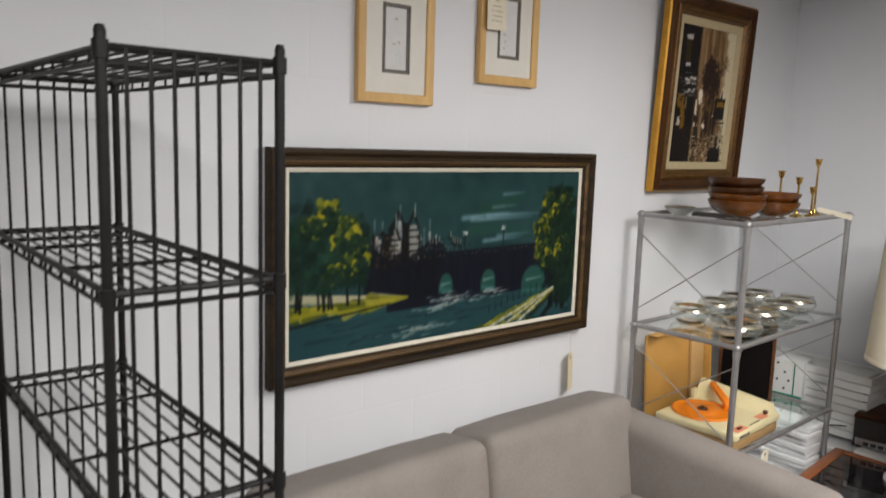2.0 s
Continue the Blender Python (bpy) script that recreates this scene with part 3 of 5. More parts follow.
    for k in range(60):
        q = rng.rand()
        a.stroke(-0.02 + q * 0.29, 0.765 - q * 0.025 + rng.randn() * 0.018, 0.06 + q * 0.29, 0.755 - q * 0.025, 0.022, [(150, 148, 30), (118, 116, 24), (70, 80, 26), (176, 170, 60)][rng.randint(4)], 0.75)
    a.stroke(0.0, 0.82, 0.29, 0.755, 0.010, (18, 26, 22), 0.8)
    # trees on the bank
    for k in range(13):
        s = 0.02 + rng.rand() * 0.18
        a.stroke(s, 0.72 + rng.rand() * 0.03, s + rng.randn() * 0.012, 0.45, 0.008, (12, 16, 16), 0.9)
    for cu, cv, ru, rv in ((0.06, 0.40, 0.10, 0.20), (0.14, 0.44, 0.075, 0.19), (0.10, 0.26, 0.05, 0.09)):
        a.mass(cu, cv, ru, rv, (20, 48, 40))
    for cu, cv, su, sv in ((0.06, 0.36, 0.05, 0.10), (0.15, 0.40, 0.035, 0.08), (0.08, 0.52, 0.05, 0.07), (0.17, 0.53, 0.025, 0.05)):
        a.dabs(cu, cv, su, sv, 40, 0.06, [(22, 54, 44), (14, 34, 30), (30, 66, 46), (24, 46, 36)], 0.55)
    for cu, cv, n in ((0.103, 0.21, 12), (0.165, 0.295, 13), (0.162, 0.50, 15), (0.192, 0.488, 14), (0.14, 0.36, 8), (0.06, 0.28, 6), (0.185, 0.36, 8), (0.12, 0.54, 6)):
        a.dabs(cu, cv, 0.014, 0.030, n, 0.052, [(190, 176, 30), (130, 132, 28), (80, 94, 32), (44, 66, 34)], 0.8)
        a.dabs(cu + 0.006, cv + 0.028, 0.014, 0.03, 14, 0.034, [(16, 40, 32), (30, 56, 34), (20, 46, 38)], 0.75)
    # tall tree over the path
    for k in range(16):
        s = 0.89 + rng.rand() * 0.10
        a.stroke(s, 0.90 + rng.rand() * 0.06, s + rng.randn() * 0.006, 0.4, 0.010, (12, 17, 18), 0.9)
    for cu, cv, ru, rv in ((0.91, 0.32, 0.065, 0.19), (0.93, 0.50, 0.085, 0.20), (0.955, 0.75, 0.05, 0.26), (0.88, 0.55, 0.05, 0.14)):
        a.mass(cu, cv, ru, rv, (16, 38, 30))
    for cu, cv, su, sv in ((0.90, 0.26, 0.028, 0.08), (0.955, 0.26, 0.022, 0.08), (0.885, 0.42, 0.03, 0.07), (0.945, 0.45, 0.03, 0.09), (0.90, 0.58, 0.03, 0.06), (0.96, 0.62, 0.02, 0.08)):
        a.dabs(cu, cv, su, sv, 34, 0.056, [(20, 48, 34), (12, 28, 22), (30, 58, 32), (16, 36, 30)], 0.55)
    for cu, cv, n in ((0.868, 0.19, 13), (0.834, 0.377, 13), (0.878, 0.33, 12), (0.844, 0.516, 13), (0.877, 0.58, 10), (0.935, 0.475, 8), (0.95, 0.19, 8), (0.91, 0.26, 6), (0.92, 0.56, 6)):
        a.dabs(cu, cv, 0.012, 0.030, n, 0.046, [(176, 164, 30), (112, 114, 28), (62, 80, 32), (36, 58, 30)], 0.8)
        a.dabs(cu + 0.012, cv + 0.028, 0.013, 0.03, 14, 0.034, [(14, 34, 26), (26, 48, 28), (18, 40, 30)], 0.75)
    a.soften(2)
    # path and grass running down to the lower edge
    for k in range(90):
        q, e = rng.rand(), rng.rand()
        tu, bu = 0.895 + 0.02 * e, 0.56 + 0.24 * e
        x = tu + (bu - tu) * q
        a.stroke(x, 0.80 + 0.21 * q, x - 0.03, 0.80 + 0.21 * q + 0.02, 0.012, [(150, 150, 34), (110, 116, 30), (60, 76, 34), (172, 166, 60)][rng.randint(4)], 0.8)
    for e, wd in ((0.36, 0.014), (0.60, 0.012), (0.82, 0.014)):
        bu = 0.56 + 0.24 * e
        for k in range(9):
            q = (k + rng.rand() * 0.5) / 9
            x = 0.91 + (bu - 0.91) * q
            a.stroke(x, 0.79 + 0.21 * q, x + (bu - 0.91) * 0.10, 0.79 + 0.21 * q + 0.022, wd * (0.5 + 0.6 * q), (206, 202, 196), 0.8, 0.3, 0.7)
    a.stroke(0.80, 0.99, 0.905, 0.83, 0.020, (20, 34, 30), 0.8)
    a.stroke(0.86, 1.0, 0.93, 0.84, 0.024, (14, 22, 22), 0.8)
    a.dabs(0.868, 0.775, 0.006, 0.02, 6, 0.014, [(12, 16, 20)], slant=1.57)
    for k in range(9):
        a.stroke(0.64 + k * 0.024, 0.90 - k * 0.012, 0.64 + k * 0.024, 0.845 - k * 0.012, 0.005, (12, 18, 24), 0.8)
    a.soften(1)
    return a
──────
> _Problem statement_: Omit pictures; set down the rest of the material word for word.

> _Complete answer_:
2.0 s
Continue the Blender Python (bpy) script that recreates this scene with part 3 of 5. More parts follow.
    for k in range(60):
        q = rng.rand()
        a.stroke(-0.02 + q * 0.29, 0.765 - q * 0.025 + rng.randn() * 0.018, 0.06 + q * 0.29, 0.755 - q * 0.025, 0.022, [(150, 148, 30), (118, 116, 24), (70, 80, 26), (176, 170, 60)][rng.randint(4)], 0.75)
    a.stroke(0.0, 0.82, 0.29, 0.755, 0.010, (18, 26, 22), 0.8)
    # trees on the bank
    for k in range(13):
        s = 0.02 + rng.rand() * 0.18
        a.stroke(s, 0.72 + rng.rand() * 0.03, s + rng.randn() * 0.012, 0.45, 0.008, (12, 16, 16), 0.9)
    for cu, cv, ru, rv in ((0.06, 0.40, 0.10, 0.20), (0.14, 0.44, 0.075, 0.19), (0.10, 0.26, 0.05, 0.09)):
        a.mass(cu, cv, ru, rv, (20, 48, 40))
    for cu, cv, su, sv in ((0.06, 0.36, 0.05, 0.10), (0.15, 0.40, 0.035, 0.08), (0.08, 0.52, 0.05, 0.07), (0.17, 0.53, 0.025, 0.05)):
        a.dabs(cu, cv, su, sv, 40, 0.06, [(22, 54, 44), (14, 34, 30), (30, 66, 46), (24, 46, 36)], 0.55)
    for cu, cv, n in ((0.103, 0.21, 12), (0.165, 0.295, 13), (0.162, 0.50, 15), (0.192, 0.488, 14), (0.14, 0.36, 8), (0.06, 0.28, 6), (0.185, 0.36, 8), (0.12, 0.54, 6)):
        a.dabs(cu, cv, 0.014, 0.030, n, 0.052, [(190, 176, 30), (130, 132, 28), (80, 94, 32), (44, 66, 34)], 0.8)
        a.dabs(cu + 0.006, cv + 0.028, 0.014, 0.03, 14, 0.034, [(16, 40, 32), (30, 56, 34), (20, 46, 38)], 0.75)
    # tall tree over the path
    for k in range(16):
        s = 0.89 + rng.rand() * 0.10
        a.stroke(s, 0.90 + rng.rand() * 0.06, s + rng.randn() * 0.006, 0.4, 0.010, (12, 17, 18), 0.9)
    for cu, cv, ru, rv in ((0.91, 0.32, 0.065, 0.19), (0.93, 0.50, 0.085, 0.20), (0.955, 0.75, 0.05, 0.26), (0.88, 0.55, 0.05, 0.14)):
        a.mass(cu, cv, ru, rv, (16, 38, 30))
    for cu, cv, su, sv in ((0.90, 0.26, 0.028, 0.08), (0.955, 0.26, 0.022, 0.08), (0.885, 0.42, 0.03, 0.07), (0.945, 0.45, 0.03, 0.09), (0.90, 0.58, 0.03, 0.06), (0.96, 0.62, 0.02, 0.08)):
        a.dabs(cu, cv, su, sv, 34, 0.056, [(20, 48, 34), (12, 28, 22), (30, 58, 32), (16, 36, 30)], 0.55)
    for cu, cv, n in ((0.868, 0.19, 13), (0.834, 0.377, 13), (0.878, 0.33, 12), (0.844, 0.516, 13), (0.877, 0.58, 10), (0.935, 0.475, 8), (0.95, 0.19, 8), (0.91, 0.26, 6), (0.92, 0.56, 6)):
        a.dabs(cu, cv, 0.012, 0.030, n, 0.046, [(176, 164, 30), (112, 114, 28), (62, 80, 32), (36, 58, 30)], 0.8)
        a.dabs(cu + 0.012, cv + 0.028, 0.013, 0.03, 14, 0.034, [(14, 34, 26), (26, 48, 28), (18, 40, 30)], 0.75)
    a.soften(2)
    # path and grass running down to the lower edge
    for k in range(90):
        q, e = rng.rand(), rng.rand()
        tu, bu = 0.895 + 0.02 * e, 0.56 + 0.24 * e
        x = tu + (bu - tu) * q
        a.stroke(x, 0.80 + 0.21 * q, x - 0.03, 0.80 + 0.21 * q + 0.02, 0.012, [(150, 150, 34), (110, 116, 30), (60, 76, 34), (172, 166, 60)][rng.randint(4)], 0.8)
    for e, wd in ((0.36, 0.014), (0.60, 0.012), (0.82, 0.014)):
        bu = 0.56 + 0.24 * e
        for k in range(9):
            q = (k + rng.rand() * 0.5) / 9
            x = 0.91 + (bu - 0.91) * q
            a.stroke(x, 0.79 + 0.21 * q, x + (bu - 0.91) * 0.10, 0.79 + 0.21 * q + 0.022, wd * (0.5 + 0.6 * q), (206, 202, 196), 0.8, 0.3, 0.7)
    a.stroke(0.80, 0.99, 0.905, 0.83, 0.020, (20, 34, 30), 0.8)
    a.stroke(0.86, 1.0, 0.93, 0.84, 0.024, (14, 22, 22), 0.8)
    a.dabs(0.868, 0.775, 0.006, 0.02, 6, 0.014, [(12, 16, 20)], slant=1.57)
    for k in range(9):
        a.stroke(0.64 + k * 0.024, 0.90 - k * 0.012, 0.64 + k * 0.024, 0.845 - k * 0.012, 0.005, (12, 18, 24), 0.8)
    a.soften(1)
    return a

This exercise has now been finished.